What is the average food cost percentage for an all-you-can-eat Korean BBQ restaurant?
A well-run AYCE Korean BBQ targets food cost between 28 and 32 percent of revenue on the base tier, rising to 33 to 38 percent on premium tiers during high-volume nights. Kitchen labor runs lower than traditional restaurants — roughly 18 to 22 percent — because customers grill their own food, offsetting the food cost.
Which all-you-can-eat Korean BBQ restaurants are best in the Bay Area?
Gen Korean BBQ House offers reliable volume-oriented AYCE at roughly $30 to $40 per person across multiple Bay Area locations. Baekjeong sits a tier above at $45 to $60 with stronger premium cuts. Quarters Korean BBQ in San Jose runs a similar premium position. Scoring in the high eighties on value tends to correlate with visible grill maintenance and house-made banchan.
Why does all-you-can-eat Korean BBQ in Philadelphia tend to be cheaper than in the Bay Area?
Philadelphia AYCE Korean BBQ operators frequently run without a liquor license under Pennsylvania's BYOB structure, which lowers the price point and shifts the margin model away from alcohol revenue. Spots like Hana Korean BBQ in Upper Darby and Iron Age Korean Steakhouse operate profitably at lower per-person prices by running cleaner food-cost structures without beverage dependency.
What are the most common reasons all-you-can-eat Korean BBQ restaurants fail?
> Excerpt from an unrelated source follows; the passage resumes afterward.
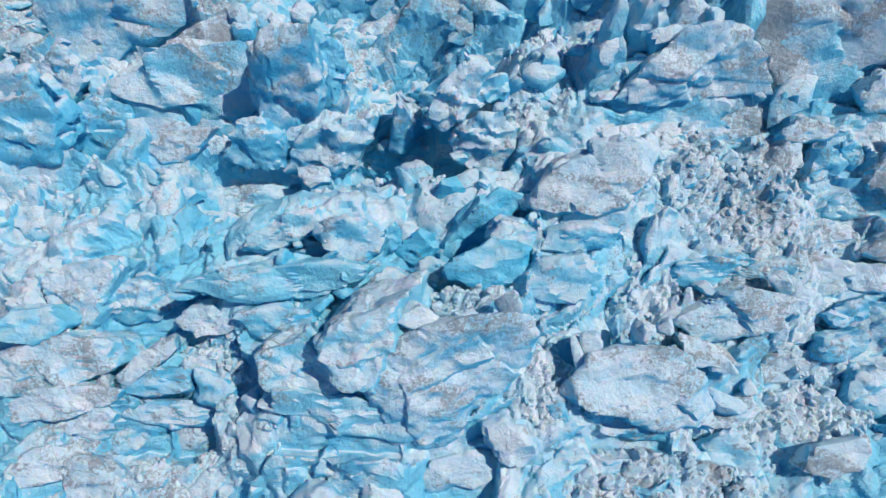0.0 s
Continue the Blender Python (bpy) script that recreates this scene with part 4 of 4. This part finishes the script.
def shard_fields():
    rng = np.random.default_rng(23)
    fins = [fin(rng, 2, rng.uniform(0.8, 1.5), rng.uniform(1.0, 2.1)) for _ in range(60)]
    stubs = [fin(rng, 2, rng.uniform(0.9, 1.8), rng.uniform(0.5, 1.1)) for _ in range(40)]
    # standing pieces between the blocks
    x, y = rng.uniform(-110, 95, 1500), rng.uniform(36, 95, 1500)
    k = (covered(x, y) == 0) & (np.abs(x) < 42 + 0.75 * (y + 12))
    x, y = x[k], y[k]
    s = np.minimum(0.6 * np.exp(rng.normal(0, 0.6, len(x))), 1.4) * (1 + y / 90)
    field("broken_ice", stubs, x, y, s, rng, ICE, "tumbled worn pieces of blue-white ice", 0.35, rng.uniform(0.6, 1.1, len(x)))
    # the upper icefall: tall fins, more of them on the east side
    y = 62 + 420 * rng.uniform(0, 1, 3900) ** 1.6
    x = rng.uniform(-1, 1, len(y)) * (40 + 0.73 * (y + 20))
    east = np.clip((x + 25 + 0.1 * y) / 50, 0, 1)
    k = (fractal(x / 40, y / 40, 210, 2) > -0.1) & (covered(x, y) == 0) & (rng.uniform(0, 1, len(x)) < 0.55 + 0.45 * east)
    x, y, east = x[k], y[k], east[k]
    s = (0.75 + 0.3 * east) * np.exp(rng.normal(0, 0.4, len(x))) * (0.5 + y / 420) * (1 - 0.3 * low_side(x, y))
    for side, material, label in ((east < 0.5, ICE_WEST, "low jagged dust-streaked fins of the upper icefall"), (east >= 0.5, ICE, "tall worn blue-white fins of the upper icefall")):
        field("ice_fins", fins if material is ICE else stubs, x[side], y[side], s[side] * (1.0 if material is ICE else 1.5), rng, material, label, 0.3, (0.8 + 0.3 * east[side]) * rng.uniform(0.6, 1.2, side.sum()), 1.0 if material is ICE else 1.4)


def rubble(x, y, z, rx, ry, count, size, material, seed):
    """A heap of loose lumps: a low uneven mound with lumps bedded in it."""
    rng = np.random.default_rng(seed)
    nu, nv = int(min(max(2.4 * rx / 0.17, 24), 96)), int(min(max(2.4 * ry / 0.17, 24), 96))
    u, v = np.meshgrid(np.linspace(-1.2, 1.2, nu), np.linspace(-1.2, 1.2, nv))

    def top(u, v):
        rr = u * u + v * v
        x2, y2 = rx * u + seed, ry * v
        bed = shards(x2 / 1.5, y2 / 1.5, 230, 0.7, 0.9, 0.4, 0.2) + shards(x2 / 0.6, y2 / 0.6, 240, 0.25, 0.3, 0.15, 0.2)
        return z + 0.3 * ry * v + 0.5 * (1 - rr) - 3.0 * np.maximum(rr - 0.75, 0) + bed + 1.2 * fractal(u * 2 + seed, v * 2, 220, 3)

    X, Y, Z = x + rx * u, y + ry * v, top(u, v)
    vs, fs, m = [np.stack([X, Y, Z], -1).reshape(-1, 3)], [], nu * nv
    quads = grid_faces(nv, nu)
    fs.append(np.r_[quads[:, [0, 1, 2]], quads[:, [0, 2, 3]]])
    shapes = [lump(rng, 2 if k < 7 else 3, rng.uniform(0.6, 1.0)) for k in range(9)]
    for k in range(int(0.75 * count)):
        a, r = rng.uniform(0, 6.3), math.sqrt(rng.uniform(0, 1))
        uu, vv = r * math.cos(a), r * math.sin(a)
        s = size * math.exp(rng.normal(-0.75, 0.45))
        p, f = shapes[7 + k % 2] if s > 0.9 * size else shapes[k % 7]
        vs.append((p * s * np.array([1, 0.85, 0.7])) @ turned(rng).T + np.array([x + rx * uu, y + ry * vv, float(top(np.array(uu), np.array(vv))) - 0.3 * s]))
        fs.append(f + m)
        m += len(p)
    ob = mesh_object("ice_rubble", np.concatenate(vs), np.concatenate(fs), material)
    dusty = material.name == "dusty_ice"
    return tagged(ob, "heap of dirty crushed ice lumps between blocks" if dusty else "heap of crushed white ice lumps between blocks", "ice rubble", kind="stuff")


boulders()
loose_ice()
shard_fields()
rubble(23.5, 32.0, 5.4, 8.5, 7.5, 525, 0.60, ICE_PALE, 301)
rubble(15.0, 11.6, -0.6, 9.0, 2.8, 475, 0.45, ICE_GREY, 302)
rubble(9.8, 46.5, 6.5, 4.0, 7.0, 325, 0.52, ICE_PALE, 303)
rubble(-29.0, 36.0, -2.0, 8.0, 3.0, 325, 0.45, ICE_PALE, 304)
rubble(-2.5, 38.0, -1.5, 8.5, 3.0, 325, 0.41, ICE_PALE, 305)
rubble(-8.0, 13.0, -1.6, 10.0, 1.4, 300, 0.38, ICE_PALE, 306)
rubble(16.5, 25.5, 4.0, 3.5, 4.0, 250, 0.41, ICE_PALE, 307)
rubble(30.5, 16.5, -3.0, 8.0, 4.0, 325, 0.52, ICE_PALE, 308)
rubble(7.4, 18.0, 3.4, 3.2, 3.6, 250, 0.38, ICE_PALE, 309)
rubble(-15.8, 16.4, 1.0, 2.6, 4.0, 250, 0.38, ICE_PALE, 319)
rubble(-17.5, 20.0, 2.0, 4.0, 2.0, 200, 0.38, ICE_PALE, 310)
rubble(20.0, 41.0, 3.4, 8.0, 3.0, 350, 0.45, ICE_GREY, 311)
rubble(-43.0, 39.0, -3.2, 7.0, 5.0, 325, 0.60, ICE_PALE, 312)
rubble(-17.0, 13.4, -2.8, 4.0, 1.5, 150, 0.38, ICE_PALE, 313)
rubble(-23.5, 12.0, -3.6, 4.0, 2.0, 175, 0.38, ICE_PALE, 314)
rubble(33.5, 20.6, -1.8, 3.6, 3.0, 187, 0.38, ICE_PALE, 315)
rubble(2.6, 23.4, 7.6, 4.0, 1.4, 187, 0.34, ICE_PALE, 316)
rubble(27.5, 37.0, 5.0, 5.0, 3.0, 250, 0.45, ICE_PALE, 317)
rubble(8.6, 42.0, 2.4, 3.0, 4.0, 200, 0.45, ICE_PALE, 318)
The four main failure modes are beef price volatility (short rib prices rose over 60 percent between 2019 and 2023 while menu prices held), occupancy dependency (needing 85 percent full rooms to hit margin targets), outlier tables that eat for three-plus hours on a slow night, and two-tier pricing traps where premium cut inventory sits unsold against a room ordering base.